Progressive collapse behaviour of composite substructure with large rectangular beam-web openings

Abstract

This study explores the progressive collapse resistance of composite substructures with the fully-welded connection (FC) and fully-welded connection with rectangular web openings (FCRO). Quasi-static loading tests were conducted to analyze failure modes, internal forces, and resistance mechanisms. The effect of substructure's boundary constraints on its anti-collapse behaviour was investigated through validated numerical models. The results show that the damage mode of the FC specimen involves tensile beam flange fracture at the beam root, while the FCRO specimen experiences fracture of the rectangular web openings. The resistance development of the FCRO specimen includes bending, bending-catenary mixed, and catenary stages, whereas the FC specimen undergoes bending and bending-catenary mixed stages. In the bending-catenary mixed stage, the FCRO specimen exhibits a 69.2% higher maximum resistance and a 15.3% larger displacement compared to the FC specimen. Despite the reduction in flexural capacity, incorporating large rectangular openings in the beam web enables plastic hinge to shift outward at the beam root, promoting the effective evolution of the composite beam’s axial force.
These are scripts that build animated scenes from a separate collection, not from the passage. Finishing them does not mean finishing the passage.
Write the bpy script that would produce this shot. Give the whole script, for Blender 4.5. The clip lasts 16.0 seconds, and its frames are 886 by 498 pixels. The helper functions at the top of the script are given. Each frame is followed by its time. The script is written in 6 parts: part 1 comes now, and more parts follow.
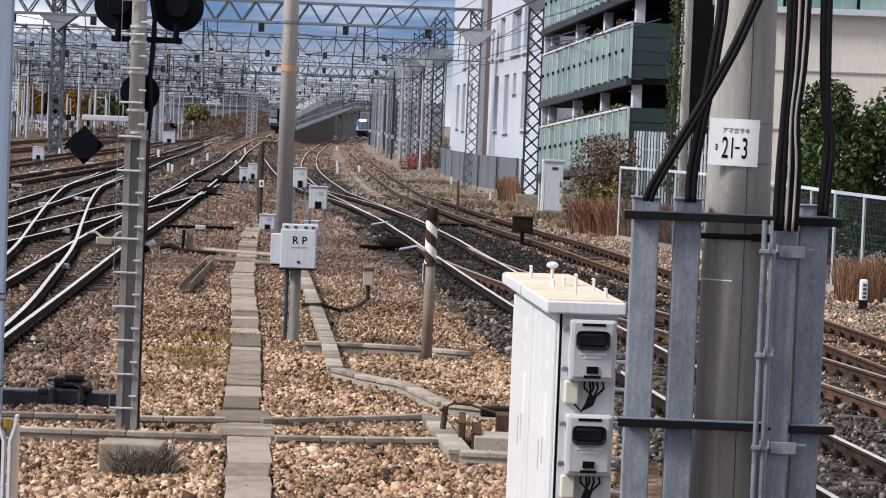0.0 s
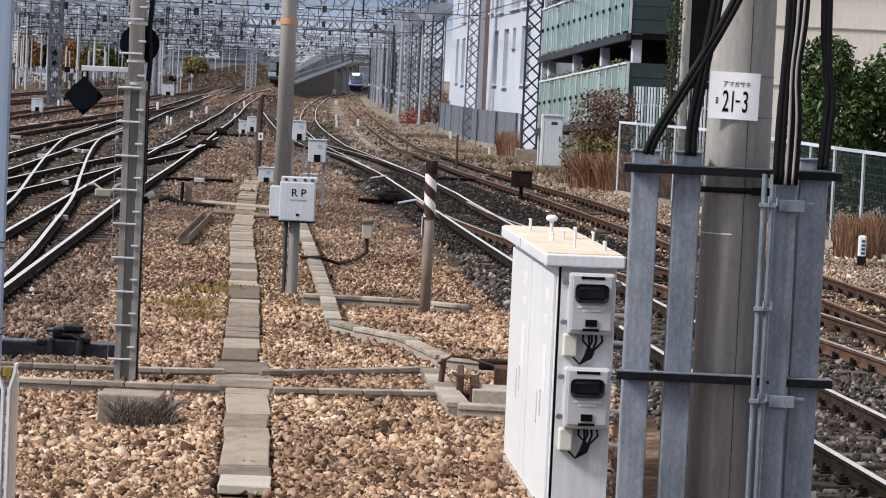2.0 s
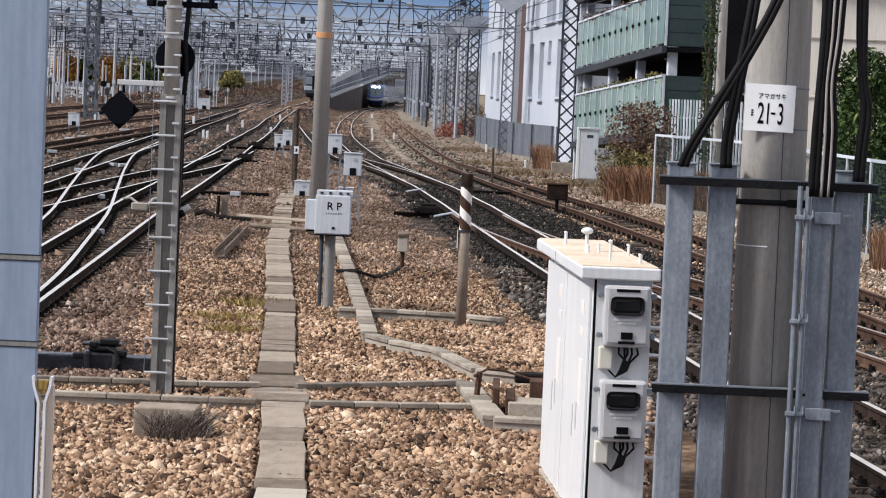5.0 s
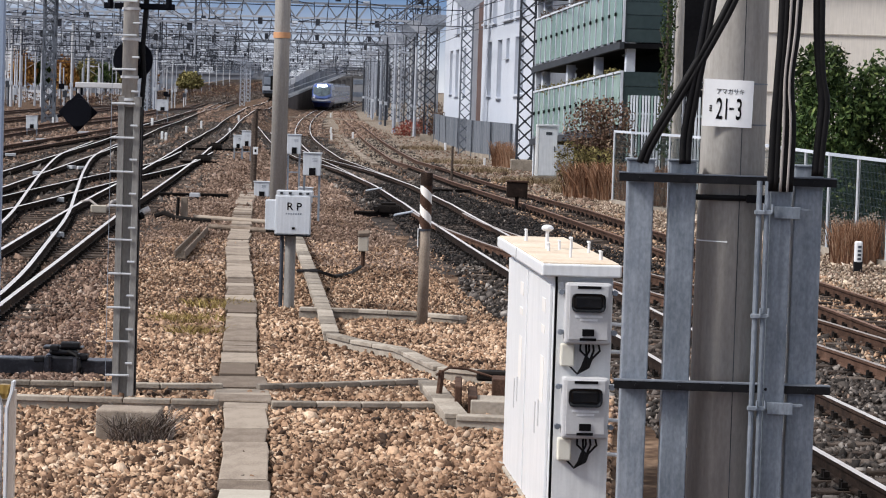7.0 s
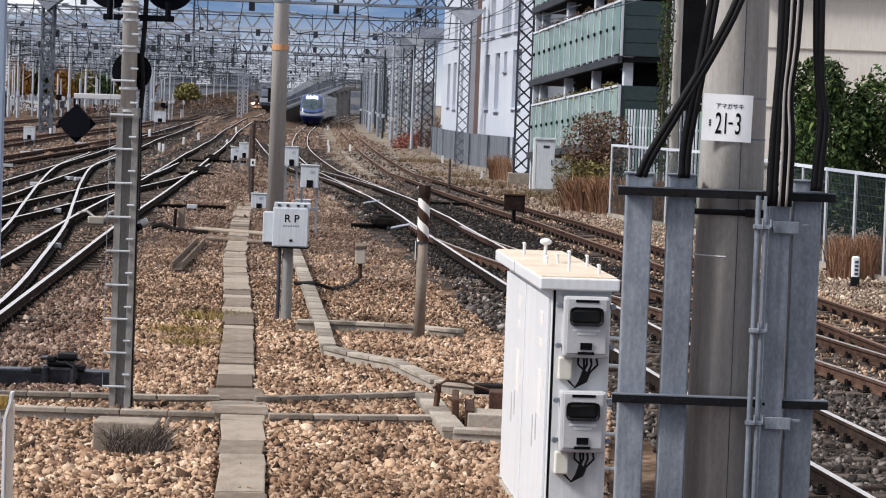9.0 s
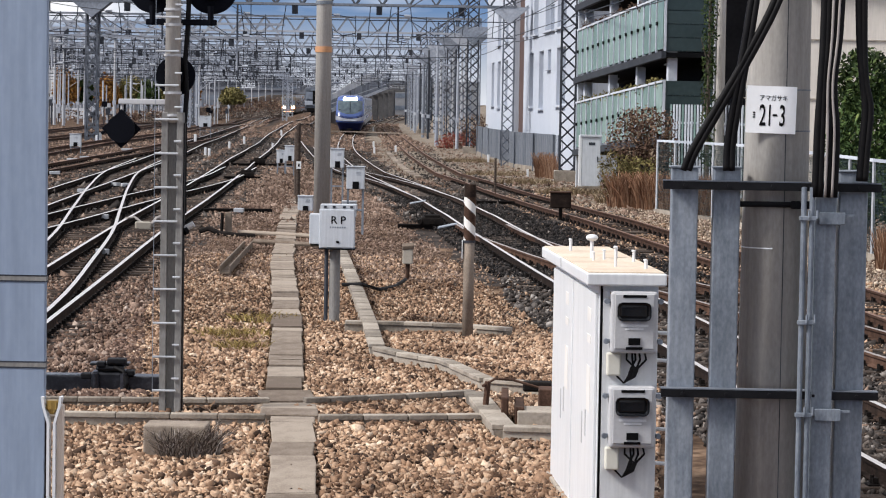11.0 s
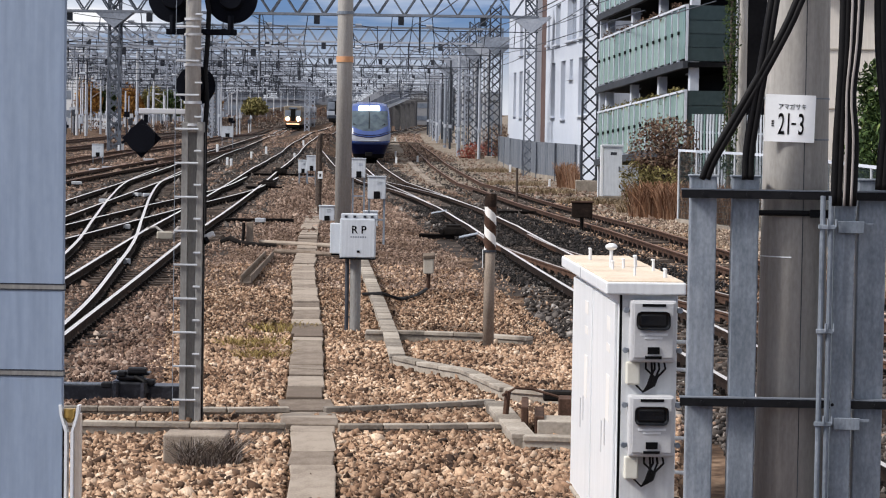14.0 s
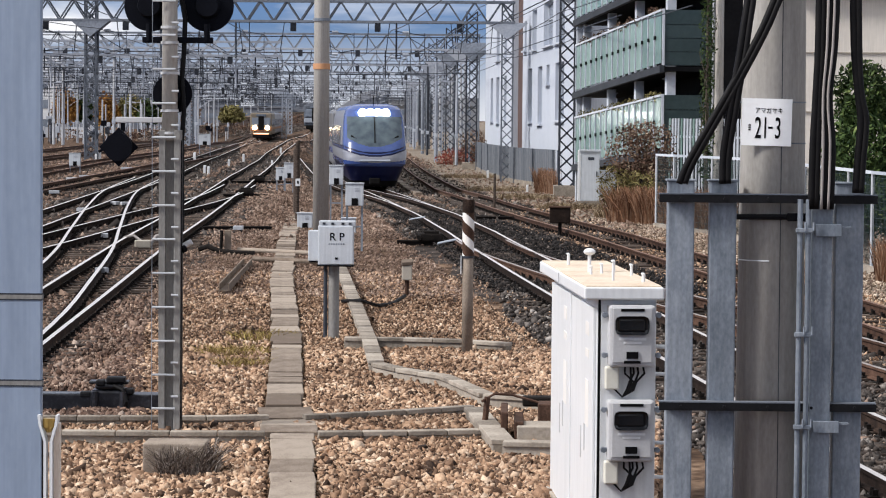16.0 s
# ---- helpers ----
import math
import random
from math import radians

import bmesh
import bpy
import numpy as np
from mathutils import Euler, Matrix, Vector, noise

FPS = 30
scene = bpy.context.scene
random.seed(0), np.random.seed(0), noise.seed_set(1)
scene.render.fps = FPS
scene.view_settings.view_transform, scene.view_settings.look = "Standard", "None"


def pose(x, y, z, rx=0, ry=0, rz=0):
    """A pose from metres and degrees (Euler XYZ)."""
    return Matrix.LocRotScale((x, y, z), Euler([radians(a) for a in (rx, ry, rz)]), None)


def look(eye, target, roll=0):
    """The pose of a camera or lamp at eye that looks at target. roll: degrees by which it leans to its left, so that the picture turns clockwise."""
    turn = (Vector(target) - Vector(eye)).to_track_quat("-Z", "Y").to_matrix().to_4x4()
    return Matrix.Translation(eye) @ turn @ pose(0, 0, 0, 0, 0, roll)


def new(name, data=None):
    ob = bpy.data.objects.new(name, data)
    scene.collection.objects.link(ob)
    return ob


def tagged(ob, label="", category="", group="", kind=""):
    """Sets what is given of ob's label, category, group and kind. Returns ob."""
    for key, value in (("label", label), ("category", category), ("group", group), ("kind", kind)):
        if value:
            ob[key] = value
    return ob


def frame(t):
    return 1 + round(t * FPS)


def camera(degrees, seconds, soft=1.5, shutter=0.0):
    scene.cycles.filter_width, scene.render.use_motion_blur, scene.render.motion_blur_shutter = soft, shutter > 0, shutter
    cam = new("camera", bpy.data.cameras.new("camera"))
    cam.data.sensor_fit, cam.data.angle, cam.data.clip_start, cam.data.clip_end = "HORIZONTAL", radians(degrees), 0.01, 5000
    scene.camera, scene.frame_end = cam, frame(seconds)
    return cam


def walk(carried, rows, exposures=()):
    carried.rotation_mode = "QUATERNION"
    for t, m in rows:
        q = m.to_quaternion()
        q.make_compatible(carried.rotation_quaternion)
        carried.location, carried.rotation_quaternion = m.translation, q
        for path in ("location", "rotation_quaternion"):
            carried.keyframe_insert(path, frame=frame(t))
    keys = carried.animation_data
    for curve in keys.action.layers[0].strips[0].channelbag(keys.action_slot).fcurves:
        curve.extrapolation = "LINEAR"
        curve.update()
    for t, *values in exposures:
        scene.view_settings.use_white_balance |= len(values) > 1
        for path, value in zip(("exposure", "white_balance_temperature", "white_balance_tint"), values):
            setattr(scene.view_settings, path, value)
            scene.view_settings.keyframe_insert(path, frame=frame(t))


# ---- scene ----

# camera: a zoomed lens held by hand at a platform's end, 2.95 m above the rails
EYE = 2.95
PATH = [
    (0.0, 87.305, -2.251, 0.593, 0.0042, 0.0201),
    (0.5, 87.288, -2.253, 0.747, 0.0069, 0.0183),
    (1.0, 87.044, -2.412, 0.809, 0.0068, 0.0187),
    (1.5, 86.621, -2.553, 0.626, 0.0074, 0.0105),
    (2.0, 86.325, -2.581, 0.578, -0.0017, 0.0029),
    (2.5, 86.411, -2.587, 0.803, 0.0025, 0.0038),
    (3.0, 86.662, -2.465, 1.065, -0.0020, 0.0050),
    (3.5, 86.892, -2.343, 1.371, 0.0062, 0.0013),
    (4.0, 86.869, -2.344, 1.515, 0.0052, -0.0010),
    (4.5, 86.600, -2.417, 1.462, 0.0043, -0.0009),
    (7.0, 86.579, -1.783, 0.453, 0.0023, 0.0030),
    (7.5, 86.694, -1.696, 0.202, -0.0034, 0.0029),
    (8.0, 86.834, -1.797, 0.095, -0.0034, 0.0020),
    (8.5, 86.900, -1.919, 0.152, -0.0026, -0.0024),
    (9.0, 86.859, -2.086, 0.394, -0.0111, 0.0034),
    (9.5, 86.869, -2.061, 0.730, -0.0103, 0.0017),
    (12.0, 86.676, -0.510, 1.534, 0.0127, -0.0115),
    (12.5, 86.578, -0.577, 1.594, 0.0183, -0.0122),
    (13.0, 86.610, -0.735, 1.687, 0.0184, -0.0120),
    (13.5, 86.826, -0.851, 1.792, 0.0225, -0.0153),
    (14.0, 87.039, -0.891, 1.843, 0.0227, -0.0142),
    (14.5, 87.175, -0.855, 1.820, 0.0222, -0.0138),
    (15.0, 87.234, -0.715, 1.748, 0.0205, -0.0152),
    (15.5, 87.213, -0.572, 1.600, 0.0222, -0.0129),
    (16.0, 87.178, -0.456, 1.351, 0.0238, -0.0130),
]
cam = camera(19.0, 16.0, soft=1.1)
walk(cam, [(t, pose(x, 0, EYE + z, rx, ry, rz)) for t, rx, ry, rz, x, z in PATH])

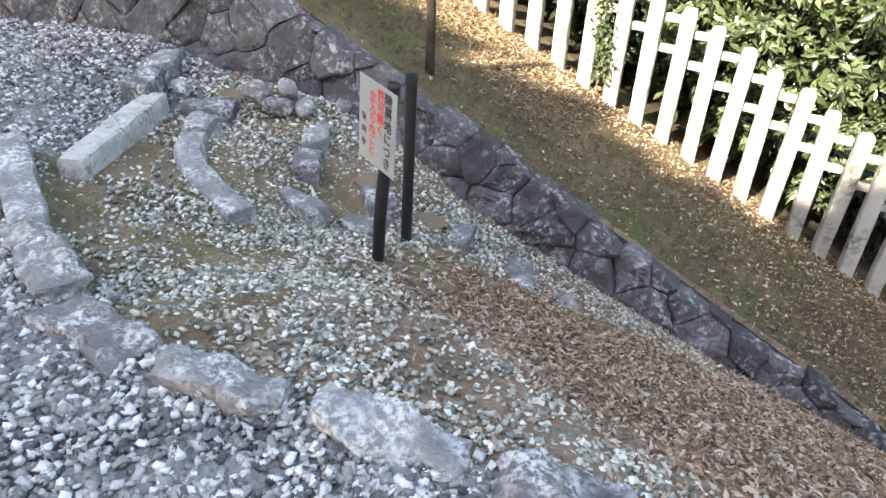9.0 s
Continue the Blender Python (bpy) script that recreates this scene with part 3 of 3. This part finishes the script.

The study derived expressions for the boundary axial constraint coefficient and attenuation coefficient to the FCRO specimen. Traditional strengthening methods were found to have limited effectiveness in enhancing the collapse resistance of unreinforced composite substructures. Consequently, a novel and effective construction measure was proposed, resulting in a significant enhancement of 78% in maximum resistance and 85% in corresponding deformation of the substructure.